In "After Twenty Years'" by O. Henry, Bob calls his friend Jimmy Wells "the finest chap in the world" and "the truest, staunchest man in the world." Does Jimmy Wells justify this description?...
In "After Twenty Years'" by O. Henry, Bob calls his friend Jimmy Wells "the finest chap in the world" and "the truest, staunchest man in the world." Does Jimmy Wells justify this description? Pick sentences from the story to support your opinion.
Bob, of course, does not realize he is talking to Jimmy Wells. If he had not told him his friend was "the finest chap in the world" and "the truest, staunchest old chap in the world," Jimmy might have arrested Bob himself.
Bob's characterization of his friend is accurate. Jimmy has a exceptionally good character, but his integrity and "staunchness," a synonym for dependability, led him to become an incorruptible policeman and a "staunch" upholder of the law. His integrity is what motivates him to keep the appointment he made twenty years earlier, but it also forces him to have his old friend arrested once he recognizes him as a fugitive wanted in Chicago.

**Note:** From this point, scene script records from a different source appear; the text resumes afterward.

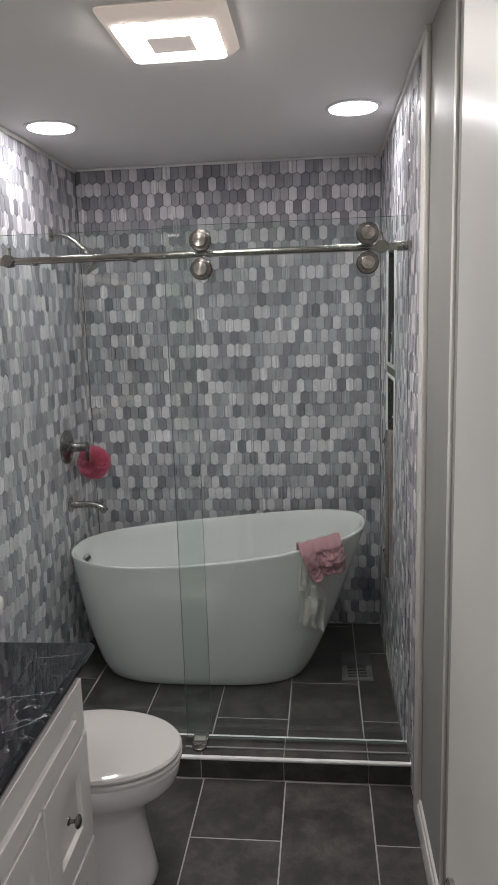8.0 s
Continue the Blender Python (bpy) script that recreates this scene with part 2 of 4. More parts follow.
GUNMETAL = brushed("dark_nickel_knob", (0.30, 0.29, 0.28), 0.22, 0.2, "X")
GLASS = clear_glass("shower_glass", (0.948, 0.978, 0.966), 1.5)
GLASS_EDGE = principled("green_glass_edge", (0.09, 0.12, 0.115), 0.3)[0]
NICHE_TILE = plain("black_niche_tile", (0.018, 0.018, 0.020), 0.35, 0.3, 8, 150, 0.3)
MIRROR_FACE = principled("silvered_mirror", (0.86, 0.88, 0.86), 0.005, 1.0)[0]
RUBBER = plain("black_rubber", (0.02, 0.02, 0.02), 0.6, 0.1)
# shade inside holes and slots, painted near-black on shallow solid pieces
HOLE_SHADE = principled("dark_recess", (0.01, 0.01, 0.01), 0.9)[0]
PAPER = plain("soft_white_paper", (0.82, 0.81, 0.79), 0.95, 0.04, 30, 500, 0.4)
PINK_CLOTH, WHITE_CLOTH = cloth("pink_terry", (0.47, 0.25, 0.285)), cloth("white_terry", (0.72, 0.70, 0.66))
POUF_MESH = netting("pink_netting", (1.0, 0.24, 0.38))
WHITE_PLASTIC = plain("white_bottle_plastic", (0.78, 0.77, 0.78), 0.3, 0.04, 20)
LILAC = plain("violet_grey_label", (0.15, 0.14, 0.20), 0.4, 0.06, 40)
SMOKE = plain("smoke_grey_plastic", (0.10, 0.10, 0.115), 0.15, 0.08, 20)
CORAL = plain("coral_print", (0.75, 0.17, 0.10), 0.4, 0.05, 40)
TEAL = plain("teal_print", (0.16, 0.42, 0.40), 0.4, 0.05, 40)
GREY_PRINT = plain("grey_print", (0.30, 0.30, 0.31), 0.5, 0.05, 40)
LUFFA = plain("tan_scrubber", (0.62, 0.51, 0.38), 0.9, 0.2, 60, 200, 1.0)
CARPET = plain("hall_floor_board", (0.16, 0.12, 0.09), 0.6, 0.2, 6)
HALL_PAINT = plain("hall_wall_paint", (0.45, 0.44, 0.42), 0.6, 0.04)
SPOT_LIGHT = glow("spot_diffuser", (0.985, 0.96, 0.985), SPOT_GLOW)
PANEL_LIGHT = glow("panel_diffuser", (1.0, 0.935, 0.90), PANEL_GLOW)
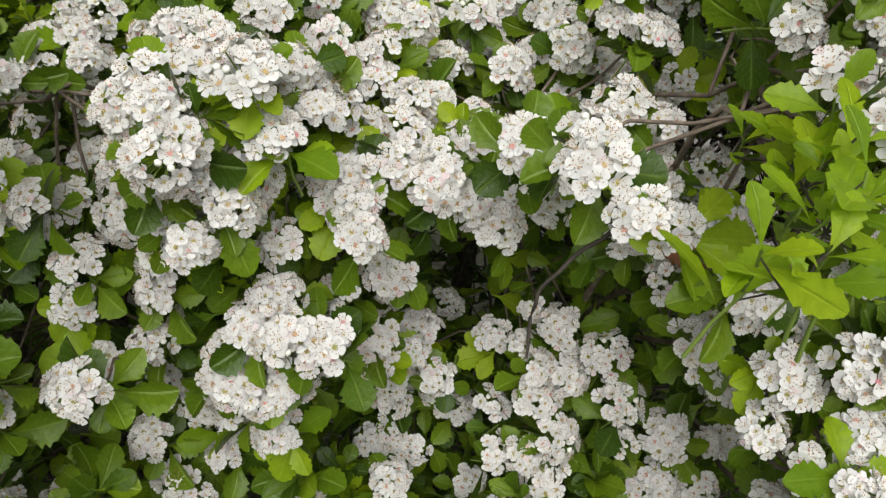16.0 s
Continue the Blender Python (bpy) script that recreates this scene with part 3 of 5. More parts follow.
flowering_branch(bush_mid, (-0.44, 2.06, 1.03), [(-0.368, 1.788, 1.333), (-0.39, 1.768, 1.33), (-0.481, 1.773, 1.312), (-0.397, 1.722, 1.309), (-0.367, 1.752, 1.291), (-0.403, 1.712, 1.286), (-0.487, 1.727, 1.276), (-0.383, 1.722, 1.272), (-0.446, 1.721, 1.27), (-0.459, 1.74, 1.237), (-0.462, 1.79, 1.224), (-0.451, 1.762, 1.206)])
flowering_branch(bush_mid, (-0.34, 1.81, 0.39), [(-0.45, 1.437, 0.573), (-0.5, 1.514, 0.568), (-0.34, 1.506, 0.511), (-0.451, 1.454, 0.453), (-0.392, 1.529, 0.436), (-0.495, 1.429, 0.422), (-0.402, 1.515, 0.35), (-0.356, 1.617, 0.34), (-0.381, 1.551, 0.329)])
flowering_branch(bush_main, (0.31, 1.95, 0.99), [(0.41, 1.506, 1.165), (0.378, 1.512, 1.141), (0.415, 1.509, 1.141), (0.417, 1.526, 1.111), (0.393, 1.526, 1.09), (0.451, 1.544, 1.089), (0.427, 1.507, 1.086), (0.376, 1.495, 1.074), (0.364, 1.523, 1.066), (0.365, 1.484, 1.062), (0.397, 1.492, 1.053), (0.445, 1.544, 1.044), (0.406, 1.487, 1.041), (0.433, 1.485, 1.037), (0.404, 1.464, 1.029), (0.375, 1.579, 1.007)])
flowering_branch(bush_main, (0.23, 2.37, 1.30), [(0.086, 2.214, 1.606), (0.031, 2.183, 1.555), (0.184, 2.084, 1.54), (0.118, 2.108, 1.521), (0.276, 2.032, 1.505), (0.094, 2.107, 1.496), (0.256, 2.018, 1.492), (0.154, 2.027, 1.473), (0.235, 2.043, 1.467), (0.209, 2.029, 1.444), (0.272, 2.033, 1.439), (0.253, 2.019, 1.417), (0.22, 1.959, 1.391), (0.239, 1.966, 1.378)])
flowering_branch(bush_main, (0.14, 2.25, 1.11), [(0.16, 1.941, 1.418), (0.152, 1.849, 1.404), (0.192, 1.86, 1.39), (0.121, 1.82, 1.385), (0.218, 1.924, 1.367), (0.166, 1.852, 1.359), (0.125, 1.803, 1.357), (0.183, 1.779, 1.353), (0.113, 1.76, 1.349), (0.203, 1.857, 1.335), (0.184, 1.828, 1.332), (0.159, 1.774, 1.308)])
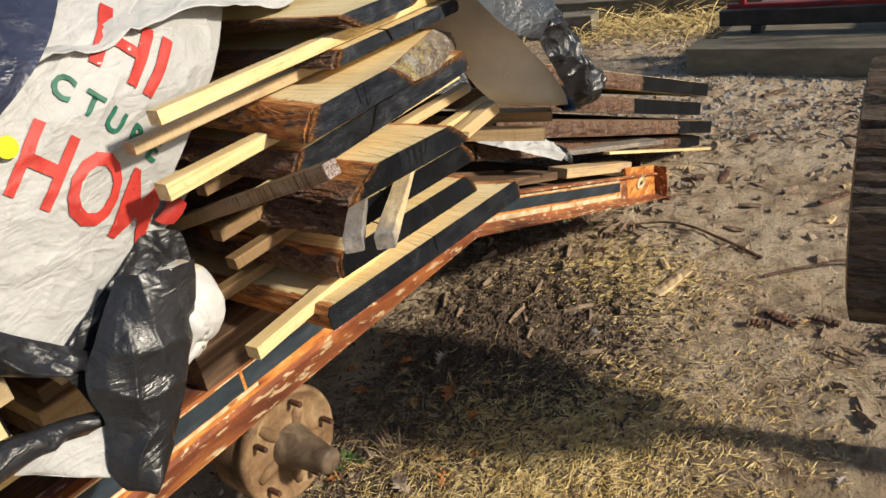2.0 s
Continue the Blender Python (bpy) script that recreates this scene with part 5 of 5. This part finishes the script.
GRAVEL = shade("blue_grey_gravel", [(0.3, (0.15, 0.145, 0.14)), (0.7, (0.40, 0.39, 0.37))], (1, 1, 1), 40.0, rough=0.9)
CLOD = shade("soil_crumb", [(0.3, (0.25, 0.18, 0.125)), (0.6, (0.40, 0.31, 0.225)), (0.8, (0.50, 0.41, 0.31))], (1, 1, 1), 30.0, rough=0.95)
stones("gravel", 1500, (5.9, 7.1, -2.0, 1.6), 0.016, GRAVEL, "blue-grey gravel scattered by the beam", 3)
stones("soil_crumbs", 4200, (0.6, 4.6, -2.0, 1.4), 0.007, CLOD, "crumbs of sandy soil", 4, 0.8)
stones("soil_clods", 420, (0.8, 3.0, -1.0, 0.8), 0.020, CLOD, "small clods of trampled soil", 5, 0.35)
stones("soil_crumbs", 2500, (4.6, 9.5, -2.6, 4.5), 0.020, CLOD, "crumbs of sandy soil", 6, 0.6)


def slivers(name, n, place, length, width, mat, label, seed, curl=0.15, lift=0.35):
    """Thin curled chips, four-sided, joined into one mesh."""
    rng = random.Random(seed)
    vs, fs = [], []
    for _ in range(n):
        x, y = place(rng)
        L = length * (0.35 + rng.random() ** 1.5 * 1.3)
        w = width * (0.5 + rng.random())
        a, t = rng.random() * 6.283, (rng.random() - 0.5) * lift
        d, s = (math.cos(a), math.sin(a)), (-math.sin(a), math.cos(a))
        z = ground_height(x, y) + 0.003 + abs(t) * L * 0.5 + 0.004 * rng.random()
        k = len(vs)
        for q, f in enumerate((-0.5, 0.0, 0.5)):
            c = curl * L * (0.25 - f * f) * (rng.random() + 0.3)
            wf = w * (1.0 if f == 0 else 0.45)
            px, py, pz = x + d[0] * L * f, y + d[1] * L * f, z + t * L * f + c
            vs += [(px - s[0] * wf, py - s[1] * wf, pz), (px + s[0] * wf, py + s[1] * wf, pz), (px, py, pz + w * 0.7)]
        for q in (0, 3):
            for u, v in ((0, 1), (1, 2), (2, 0)):
                fs.append((k + q + u, k + q + v, k + q + 3 + v, k + q + 3 + u))
        fs += [(k, k + 2, k + 1), (k + 6, k + 7, k + 8)]
    me = bpy.data.meshes.new(name)
    me.from_pydata(vs, [], fs)
    me.materials.append(mat)
    return tagged(new(name, me), label, "debris", kind="stuff")


def blob(cx, cy, rx, ry):
    def f(rng):
        return rng.gauss(cx, rx), rng.gauss(cy, ry)
    return f


def patch(x0, x1, y0, y1, thresh, scale):
    def f(rng):
        for _ in range(30):
            x, y = rng.uniform(x0, x1), rng.uniform(y0, y1)
            if nz(x * scale, y * scale, 20.0) > thresh:
                break
        return x, y
    return f


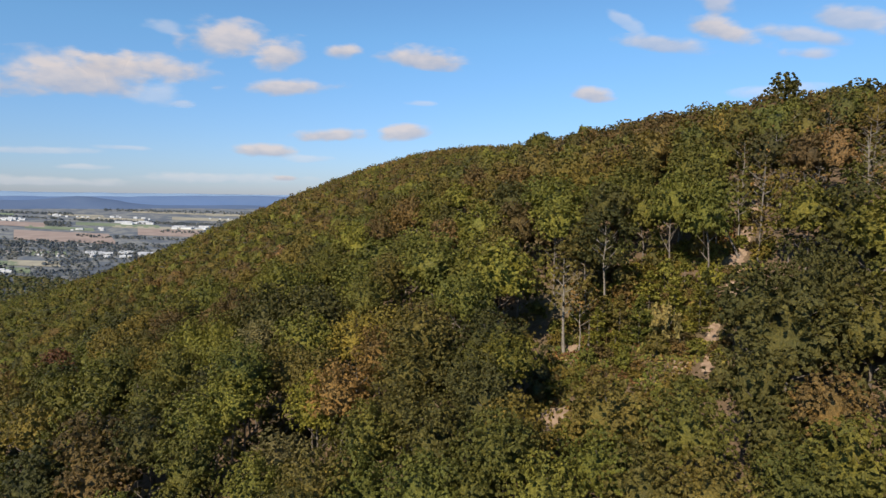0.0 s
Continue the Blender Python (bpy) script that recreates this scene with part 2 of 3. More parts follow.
def trunk_shape(rng, tall=15.0, girth=0.24, limbs=7, first=0.35, spread=3.6, bend=0.5):
    """A tapered trunk with a few forked limbs."""
    top = tall * 0.86
    xs = np.cumsum(rng.normal(0, bend * 0.35, 7)); ys = np.cumsum(rng.normal(0, bend * 0.35, 7))
    line = [(xs[i] - xs[0], ys[i] - ys[0], -0.6 + (top + 0.6) * i / 6) for i in range(7)]
    pieces = [tube(line, [girth * (1.25 if i == 0 else 1 - 0.14 * i) for i in range(7)], 7)]
    for k in range(limbs):
        s = first + (0.92 - first) * (k + rng.uniform(0, 0.6)) / limbs
        f = s * 6
        i = min(int(f), 5)
        base = Vector(line[i]).lerp(Vector(line[i + 1]), f - i)
        a = k * 2.4 + rng.uniform(-0.5, 0.5)
        out = spread * (1.15 - 0.6 * s) * rng.uniform(0.8, 1.15)
        mid = base + Vector((math.cos(a) * out * 0.5, math.sin(a) * out * 0.5, out * 0.28))
        tip = base + Vector((math.cos(a + 0.2) * out, math.sin(a + 0.2) * out, out * 0.75))
        r = girth * (0.55 - 0.3 * s)
        pieces.append(tube([base, mid, tip], [r, r * 0.7, r * 0.25], 5))
        twig = mid + Vector((math.cos(a - 0.9) * out * 0.4, math.sin(a - 0.9) * out * 0.4, out * 0.35))
        pieces.append(tube([mid, twig], [r * 0.55, r * 0.2], 4))
    return joined(pieces)


def crown_shape(rng, count, size, lobes=26, rx=5.0, rz=4.4, zc=10.4, lobe=(1.25, 2.1), low=-0.7, inner=0.12, taper=0.0, jitter=0.34, body=0, clumps=200, clump=(0.45, 0.85), core=0.8, rough=0.0):
    """A crown of many lobes: a billowing inner body, and clumps of small three-cornered leaf sprays all over it.
    Returns vertices, faces of three corners, and which faces are smooth."""
    k = np.arange(lobes) + 0.5
    cz = 1 - k / lobes * (1 - low)
    ang = k * 2.39996 + rng.normal(0, 0.3, lobes)
    deep = rng.uniform(0.88, 1.05, lobes)
    rad = np.sqrt(np.clip(1 - cz * cz, 0, 1)) * deep
    flat = 1 - taper * np.clip(cz - low, 0, None) / (1 - low)
    size_l = rng.uniform(*lobe, lobes)
    cen = np.stack([np.cos(ang) * rad * (rx - 1.0) * flat, np.sin(ang) * rad * (rx - 1.0) * flat, zc + cz * deep * (rz - 0.9) + rng.normal(0, 0.25, lobes)], -1)
    squash = np.array([1, 1, 0.8])
    # clumps of leaves on the outside of the lobes
    cp, cn = [], []
    need = clumps
    area = size_l ** 2 / (size_l ** 2).sum()
    while need > 0:
        m = need * 3
        which = rng.choice(lobes, m, p=area)
        d = rng.normal(0, 1, (m, 3))
        d /= np.linalg.norm(d, axis=1)[:, None]
        d[:, 2] = np.where(d[:, 2] < -0.35, -d[:, 2], d[:, 2])
        q = cen[which] + d * (size_l[which] * rng.uniform(0.72, 1.0, m))[:, None] * squash
        gap = np.linalg.norm((q[:, None] - cen[None]) / squash, axis=2) / size_l[None]
        gap[np.arange(m), which] = 9
        ok = gap.min(1) > 0.8
        cp.append(q[ok][:need]); cn.append(d[ok][:need])
        need -= len(cp[-1])
    cp, cn = np.concatenate(cp), np.concatenate(cn)
    cr = rng.uniform(*clump, clumps)
    which = np.arange(count) % clumps
    N = rng.normal(0, 1, (count, 3))
    N /= np.linalg.norm(N, axis=1)[:, None]
    N = N * 0.42 + cn[which] * 1.0 + np.array([0, 0, 0.12])
    N /= np.linalg.norm(N, axis=1)[:, None]
    P = cp[which] + N * (cr[which] * rng.uniform(0.55, 1.12, count))[:, None] * np.array([1, 1, 0.8])
    n_in = int(count * inner)
    S = size * rng.uniform(0.65, 1.35, count)
    if n_in:
        pick = rng.choice(count, n_in, replace=False)
        c0 = np.array([0, 0, zc - 0.5])
        P[pick] = c0 + (P[pick] - c0) * rng.uniform(0.66, 0.9, n_in)[:, None]
        S[pick] *= 1.7
    N = N + np.array([0, 0, 0.1]) + rng.normal(0, jitter, N.shape)
    N /= np.linalg.norm(N, axis=1)[:, None]
    T = np.cross(N, rng.normal(0, 1, N.shape))
    T /= np.linalg.norm(T, axis=1)[:, None]
    B = np.cross(N, T)
    a, b = (S * 0.62)[:, None], (S * 0.52)[:, None]
    V = np.stack([P + T * a, P - T * a * 0.55 + B * b, P - T * a * 0.55 - B * b * rng.uniform(0.6, 1.2, (count, 1))], 1).reshape(-1, 3)
    F = np.arange(3 * count).reshape(-1, 3)
    smooth = np.zeros(count, bool)
    if body:
        g = np.linspace(-1, 1, body)
        gx, gy = (v.ravel() for v in np.meshgrid(g, g))
        sx, sy = gx * np.sqrt(1 - gy * gy / 2), gy * np.sqrt(1 - gx * gx / 2)
        rr = np.clip(np.hypot(sx, sy), 1e-6, 1)
        th = rr * radians(128)
        d = np.stack([sx / rr * np.sin(th), sy / rr * np.sin(th), np.cos(th)], -1)
        c0 = np.array([0, 0, zc - 0.8])
        rel = cen - c0
        along = d @ rel.T
        disc = size_l[None] ** 2 - (rel ** 2).sum(1)[None] + along ** 2
        reach = np.where(disc > 0, along + np.sqrt(np.clip(disc, 0, None)), 0).max(1)
        reach = np.maximum(reach, 0.55 * min(rx, rz)) * core * (1 + rough * rng.normal(0, 1, len(d)))
        inner_v = c0 + d * reach[:, None]
        q = np.array(grid_faces(body, body)) + len(V)
        inner_f = np.concatenate([q[:, [0, 1, 2]], q[:, [0, 2, 3]]])
        V, F = np.concatenate([V, inner_v]), np.concatenate([F, inner_f])
        smooth = np.concatenate([smooth, np.ones(len(inner_f), bool)])
    return V, F, smooth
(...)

It is interesting to see how O. Henry handles their meeting. He does not say that Bob, the patrolman, is on his way to meet his friend.
Trying doors as he went, twirling his club with many intricate and artful movements, turning now and then to cast his watchful eye adown the pacific thoroughfare, the officer, with his stalwart form and slight swagger, made a fine picture of a guardian of the peace.
One of the ironies of this story is that Jimmy has not only become a policeman but that he has been assigned a beat that includes the place where he has promised to meet his old friend. He is in no hurry because it is not quite ten o'clock. The "intricate and artful" club movements are intended to show he has been a cop for a long time.
The qualities Bob admired in Jimmy when they were youngsters have only strengthened over the intervening years. People do change over time, but they change in accordance with the characters they have displayed in childhood. As Wordsworth says, "The child is father to the man." The same is true of "Silky" Bob.
The note that Jimmy has the arresting officer hand to Bob shows he still has the character traits his friend admired. It reads:
"Bob: I was at the appointed place on time. When you struck a match to light your cigar I saw it was the face of the man wanted in Chicago. Somehow I couldn't do it myself, so I went around and got a plain clothes man to do the job. JIMMY."
Jimmy was torn between loyalty to his old friend and his duty as a police officer. For twenty years he has been pursuing a course of honesty and duty. He cannot betray his sworn oath as a policeman by letting his friend escape. He decides on the spot that he must be arrested, but he makes sure that Bob will remain in the doorway long enough for him to be able to get another policeman to make the arrest. As he is leaving Bob he says:
"I'll be on my way. Hope your friend comes around all right. Going to call time on him sharp?"
"I should say not!" said the other. "I'll give him half an hour at least."
So Jimmy knows he will have enough time to get someone else to meet Bob and make the arrest.
The ironic thing about Jimmy is that he has changed and he hasn't changed. He is a different man but he is still the same man. He has just matured, and the truthfulness and loyalty which were his outstanding characteristics have almost inevitably led him into a career in which he is responsible for upholding the values that are most important to him.
"After Twenty Years" is a very short story, but O. Henry has managed to present a composite picture, a sort of double exposure, in which the reader can see two young men and, superimposed, the middle-aged men they have become with the passage of time. Bob has traveled a thousand miles to meet the one man in the world he thought he could trust.